Details can bedevil any presidential candidate. Republican John McCain announced this week that he backs an anti-affirmative action referendum that has drawn sharp debate in Arizona, his home state. Then he added a curious note: He doesn't know that much about it.
And when McCain was asked earlier this month about insurance coverage for Viagra but not contraceptives, he admitted he wasn't sure about that issue, though he had once voted against requiring coverage for birth-control pills.
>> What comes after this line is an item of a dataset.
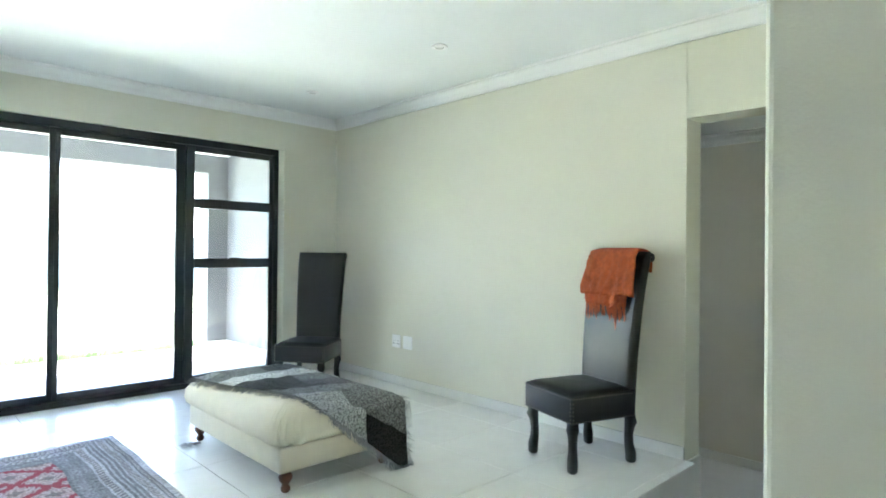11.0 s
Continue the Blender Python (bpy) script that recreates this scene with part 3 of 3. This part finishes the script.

At times McCain can appear to be short on details. In some instances, he has made misstatements or eyebrow-raising comments during the long days of campaigning in front of cameras and microphones. Sympathetic listeners call them understandable slips of the tongue and question whether any candidate can know everything. Opponents call them gaffes, or worse.
"Every candidate, Barack Obama included, has shown they will make a misstatement," said McCain spokesman Tucker Bounds. "John McCain reads and internalizes enormous amounts of information about the most pressing regional, national and international issues every single day. He has an incredible skill in that regard."
Indeed, the McCain campaign, conservative Web sites and others have compiled lists of misstatements by his Democratic rival. Some appear to be minor slips, such as Obama's reference to America's "57 states," or his saying "Israel is Israel's friend," when he meant the United States.
More substantively, in discussing minority issues Obama has said on at least two occasions that more black men are in prison than in college, which is inaccurate.
Last week Obama cited a bill passed by the Senate Banking Committee, calling it "my committee," although he is not on that panel.
Some of McCain's remarks seem to stem from his generally breezy nature and occasional tendency to leave details to subordinates. A case in point is the pending referendum in Arizona, which would bar affirmative action efforts in state agencies' hiring, contracting and college admissions.
Arizonans have debated the issue for years, and the referendum has been the subject of front-page stories in major Arizona newspapers. Much of the one-page text is government boilerplate, with the gist contained in the first sentence: "The state shall not discriminate against, or grant preferential treatment to, any individual or group on the basis of race, color, sex, ethnicity, or national origin in the operation of public employment, public education, or public contracting."
McCain, who has represented Arizona in Congress since 1983, took no stand on the referendum until last Sunday, when he was asked about it on ABC's "This Week." Sitting with McCain in Arizona, host George Stephanopoulos said: "Opponents of affirmative action are trying to get a referendum on the ballot here that would do away with affirmative action. Do you support that?"
McCain replied: "Yes, I do. I do not believe in quotas. But I have not seen the details of some of these proposals. But I've always opposed quotas."
"But the one here in Arizona you support," Stephanopoulos said.
"I support it, yes," McCain said.
On the question of Viagra versus birth-control pills, McCain was aboard his campaign bus on July 9 when a reporter asked about the fairness of insurance coverage for one but not the other.
"I certainly do not want to discuss that issue," said McCain, according to a CNN transcript.
The reporter replied, "But I think you voted against it."
"I don't know what I ..." McCain said. He rubbed his face while looking thoughtful. "I'll look at my voting record on it. But I have — I don't recall the vote right now. But I'll be glad to look at it."
McCain has made other remarks that raised questions about his attention to details, or to aides who presumably alert him to errors. On three recent occasions he referred to "Czechoslovakia," a country that hasn't existed since 1993, when it became Slovakia and the Czech Republic. He also implied that the so-called "Sunni Awakening" in Iraq occurred after President Bush announced plans in 2006 for a surge in U.S. troops, when in fact it began several months before.
Steve Hess, a government professor at George Washington University and former speechwriter for President Eisenhower, said voters should not be terribly concerned about such misstatements by Obama or McCain.
"I always thought it amazing that these folks, who are out 15 hours a day, running for president, giving instant answers and speeches, don't slip up more often," he said. "The rest of us do."
"By and large they are small things, they are easily corrected, and you know that they know the right answer," Hess said. But major news outlets pay more attention to such missteps, he said, because if they do not, "you're one-upped by some amateur with a cell phone out there" who will "rush off to his or her Internet blog" with a juicy soundbite or video clip.
Because McCain is nearly 72, Hess said, some critics "are starting to build in a different narrative" about his misstatements or inattention to details. "Once you do that, it feeds on itself."
But he warned Democrats to be careful.
"I don't think the public gets too upset about calling a country Czechoslovakia even though it hasn't existed for a while," Hess said. Berating a candidate for such slips, he said, "can have a boomerang effect."